- Release poster
- Directed by: Ramesh Varma
- Written by: Vamsi Komanduru Ravi Prakash Patrikeya
- Produced by: Jakkam Kireeti Potini Srinivas Sammeta
- Starring: Naga Shourya Pallak Lalwani Brahmanandam Mohan
- Cinematography: Shyam K. Naidu
- Edited by: M. S. Rajashekhar Reddy (S. R. Shekhar)
- Music by: Ilaiyaraaja
- Production companies: JG Cinemas, Kiran Studios, Bloomingstars Motion Pictures, Mohanaroopa Films
- Release date: 1 January 2016^{[citation needed]};
- Country: India
- Language: Telugu

= Abbayitho Ammayi =

2016 film by Ramesh Varma

Abbayitho Ammayi is a 2016 Indian Telugu-language romantic drama film directed by Ramesh Varma. The film stars Naga Shourya and Pallak Lalwani, with Brahmanandam, Rao Ramesh and Tamil actor Mohan playing supporting roles. The film was released on 1 January 2016 to mixed reviews. This film is the 999th movie of Ilaiyaraaja as a music director.

==Plot==
Abhi is a youth who wants to have fun in life. He is addicted to social networking sites and likes to flirt with girls. During his search, he befriends a simple girl. This is also the time when he falls for Prardhana and becomes close to her. But Abhi is caught in a compromising situation in Prardhana's house. Their families then disown them. Left clueless, Abhi abandons Pradhana. He is then surprised to discover that his online friend is none other than Prardhana. Abhi then toils to regain her love.

==Cast==

- Naga Shourya as Abhi
- Pallak Lalwani as Prardhana
- Brahmanandam
- Mohan as Abhi's father
- Rao Ramesh as Prardhana's father
- Pragathi as Prardhana's mother
- Tulasi as Abhi's mother
- Praveen
- Prudhviraj
- Shakalaka Shankar
- Tejaswi Madiwada
- Lasya

== Soundtrack ==

Maestro Ilaiyaraaja scored the music, while lyrics were penned by Rehman, Chaitanya Varma and Sirasri.

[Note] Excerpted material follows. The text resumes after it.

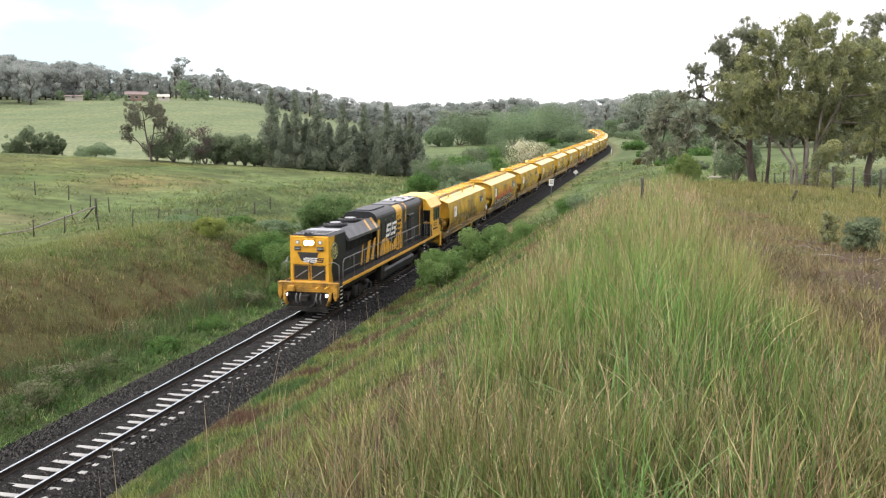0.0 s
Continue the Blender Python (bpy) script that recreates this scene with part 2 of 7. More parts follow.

| No. | Song | Singers | Lyrics | Length (m:ss) |
|---|---|---|---|---|
| 1 | "Reena Mecareena" | Piyush Kapur | Rehman | 4:47 |
| 2 | "Edhuru Choosthunna" | Vibhavari | Rehman | 5:22 |
| 3 | "Tholi Paruvam" | Satya Prakash, Vibhavari | Rehman | 5:47 |
| 4 | "Maatallo Cheppaleni" | Karthik | Rehman | 4:18 |
| 5 | "Kanulu Kalanu Piliche" | Haricharan, Chinmayi | Rehman | 4:57 |
| 6 | "Okasaari O Vayyari" | Yazin Nizar, Rita, Blaaze | Rehman | 3:47 |
| 7 | "Saradale" | M. M. Manasi, Ramya, Rita, Reena Reddy | Chaitanya Varma | 4:46 |
| 8 | "Abbayitho Ammayi" (Male) | Piyush Kapur | Sirasri | 1:31 |
| 9 | "Abbayitho Ammayi" (Female) | Aparna | Sirasri | 1:28 |

==Reception==
The Hindu panned Abbayitho Ammayi, describing the leads' virtual relationship as "overdrawn, outdated and melodramatic." They also wrote that "Songs are good but the re-recording and background score leave a lot to be desired." Indiaglitz gave the film a rating of 3/5 stars, calling it as a coming-of-age love story with interesting plot and fair narration, appreciating Ilaiyaraaja' s music and good chemistry of lead pair Naga Shourya and Pallak Lalwani. Venkat of Greatandhra gave 2.25/5 stars mentioning that the film is a big bore, except for visual quality and climax portions. He also blamed the silly story, outdated comedy and illogical sequences as the drawback of the film.